The circuit disagreed. Surveying New York case law, the court first concluded that the state recognizes that intangible property – for example, a tenant’s right to occupy an apartment – is covered by the extortion statute. New York courts have also held that “illegal tangible goods,” such as narcotics, can constitute “property.” From those two propositions, the circuit readily concluded that illegal intangibles are also “property” under New York law.
The circuit’s own Hobbs Act jurisprudence bolstered this conclusion. Indeed, the court in 2006 held that “intangible property rights can qualify as extortable property under the Hobbs Act,” whether legal or not.
The court characterized the defendants’ claim that control over an illegal gambling business could not be “obtain[ed]” or “deliver[ed]” as “imaginative but overly literal,” since New York courts have already held that intangible property rights can be extorted.

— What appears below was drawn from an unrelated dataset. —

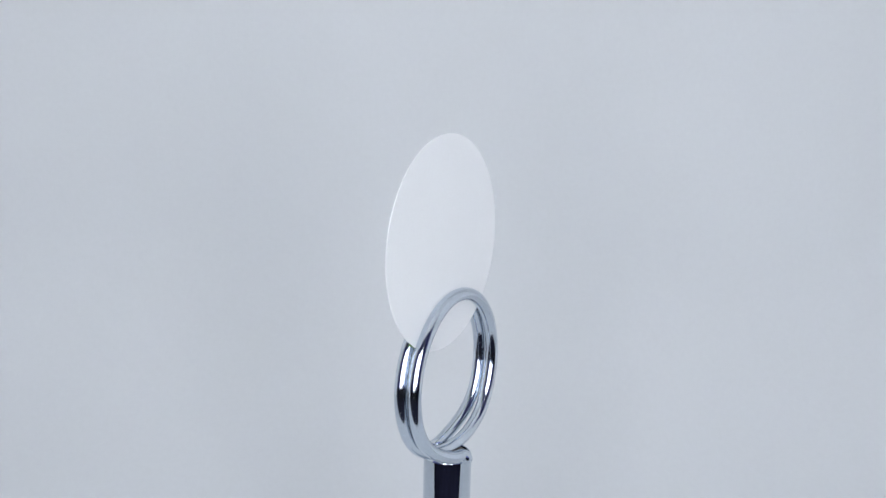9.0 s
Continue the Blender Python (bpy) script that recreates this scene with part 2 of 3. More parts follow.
def P(x, y):
    """From the artwork's own grid to millimetres on the card."""
    return (0.2088 + 0.09971 * (x - 798) + 0.002052 * (y - 426) + -1.018e-05 * (x - 798) ** 2 + 1.67e-05 * (x - 798) * (y - 426) + 3.702e-07 * (y - 426) ** 2, 0.4443 + 0.007027 * (x - 798) + -0.1027 * (y - 426) + -7.066e-07 * (x - 798) ** 2 + 1.168e-05 * (x - 798) * (y - 426) + -1.742e-05 * (y - 426) ** 2)


def S(w):
    return w / 9.95


class Print:
    """The picture on the card, in millimetres from its centre: u to the right, v up. Each motif gets a number of its own."""

    def __init__(self, u, v):
        self.u, self.v = u, v
        self.c = np.zeros((len(u), 3))
        self.motif = np.zeros(len(u), int)
        self.names = ["printed_grass"]
        self.labels = ["printed tall green grass"]

    def blend(self, mask, colour, motif=None):
        self.c += mask[:, None] * (colour - self.c)
        if motif is not None:
            self.motif[mask > 0.5] = motif

    def new_motif(self, name, label=""):
        self.names.append(name)
        self.labels.append(label)
        return len(self.names) - 1

    def oval(self, at, rx, ry, turn=0, wobble=0.05, lobes=7, seed=0):
        """Normalised distance from an oval's centre (1 on its uneven rim), and the angle."""
        a = math.radians(turn)
        x, y = self.u - at[0], self.v - at[1]
        x, y = x * math.cos(a) + y * math.sin(a), y * math.cos(a) - x * math.sin(a)
        ang = np.arctan2(y / ry, x / rx)
        rim = 1 + wobble * np.sin(lobes * ang + seed) + wobble * 0.7 * np.sin((2 * lobes + 1) * ang + 2.3 * seed) + wobble * 0.4 * np.sin((3 * lobes + 2) * ang + seed)
        return np.hypot(x / rx, y / ry) / rim, ang

    def blob(self, at, rx, ry, colours, motif, turn=0, wobble=0.05, lobes=7, seed=0, rim=None, rim_width=0.12, streak=14, streaky=0.4, soft=0.14, hem=0.0):
        """A petal or flower head: colours from heart to rim, with radial streaks and mottling."""
        d, ang = self.oval(at, rx, ry, turn, wobble, lobes, seed)
        size = min(rx, ry)
        mask = np.clip((1 - d) * size / soft + 0.5, 0, 1)
        wav = value_noise(ang * streak / 2 + 40, d * 2.5, seed + 5) - 0.5
        mott = turbulence(self.u * 1.6 + 90, self.v * 1.6 + 90, seed + 9) - 0.5
        s = np.clip(d + wav * streaky + mott * 0.5, 0, 0.999) * (len(colours) - 1)
        k = s.astype(int)
        k2 = np.minimum(k + 1, len(colours) - 1)
        cols = np.array([srgb(*c) for c in colours])
        col = cols[k] * (1 - (s - k))[:, None] + cols[k2] * (s - k)[:, None]
        rough = 0.10 if min(colours[0]) > 150 else 0.40
        col = col * (1 + rough * (turbulence(self.u * 5 + 70, self.v * 5 + 70, seed + 20) - 0.5))[:, None]
        if rim is not None:
            near = np.clip((d - (1 - rim_width)) / (rim_width * 0.5), 0, 1)
            col = col + near[:, None] * (srgb(*rim) - col)
        if hem:
            edge = np.clip(1 - np.abs((d - 1) * size - 0.12) / 0.2, 0, 1) * hem
            self.c += edge[:, None] * (srgb(40, 78, 24) - self.c)
        self.blend(mask, col, motif)

    def near(self, x0, x1, y0, y1):
        """The points of the sheet inside a rectangle."""
        return np.nonzero((self.u > x0) & (self.u < x1) & (self.v > y0) & (self.v < y1))[0]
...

Relatedly, the defendants also claimed that one of their beating victims was not a “victim” of the inchoate extortion offense, since he was not an “owner” of the extorted property. The court held that, since the defendants were charged with attempt and conspiracy offenses, it was sufficient that the defendants thought he was an owner.
Finally, the defendants challenged their § 924(c) convictions, which related back to the substantive racketeering count, arguing that racketeering did not constitute a “crime of violence.” Applying the traditional “categorical approach” to both the racketeering statute and the statutes underlying the predicate acts, the court disagreed. “[W]here the government proves (1) the commission of at least two acts of racketeering and (2) at least two of those acts qualify as ‘crime[s] of violence’ under § 924(c),” a racketeering conviction serves as a predicate for a § 924(c) conviction.
Finally, the court tackled an open Guidelines question in racketeering cases. One defendant challenged his aggravating role enhancement on the ground that the district court should have looked only to the conduct alleged in the charged RICO predicates, and not to his role in the enterprise as a whole. The circuit disagreed, adopting the reasoning of a Seventh circuit case. In racketeering prosecutions, role adjustments function just as they do in any other prosecution: the sentencing court is to look to the count of conviction and all relevant conduct.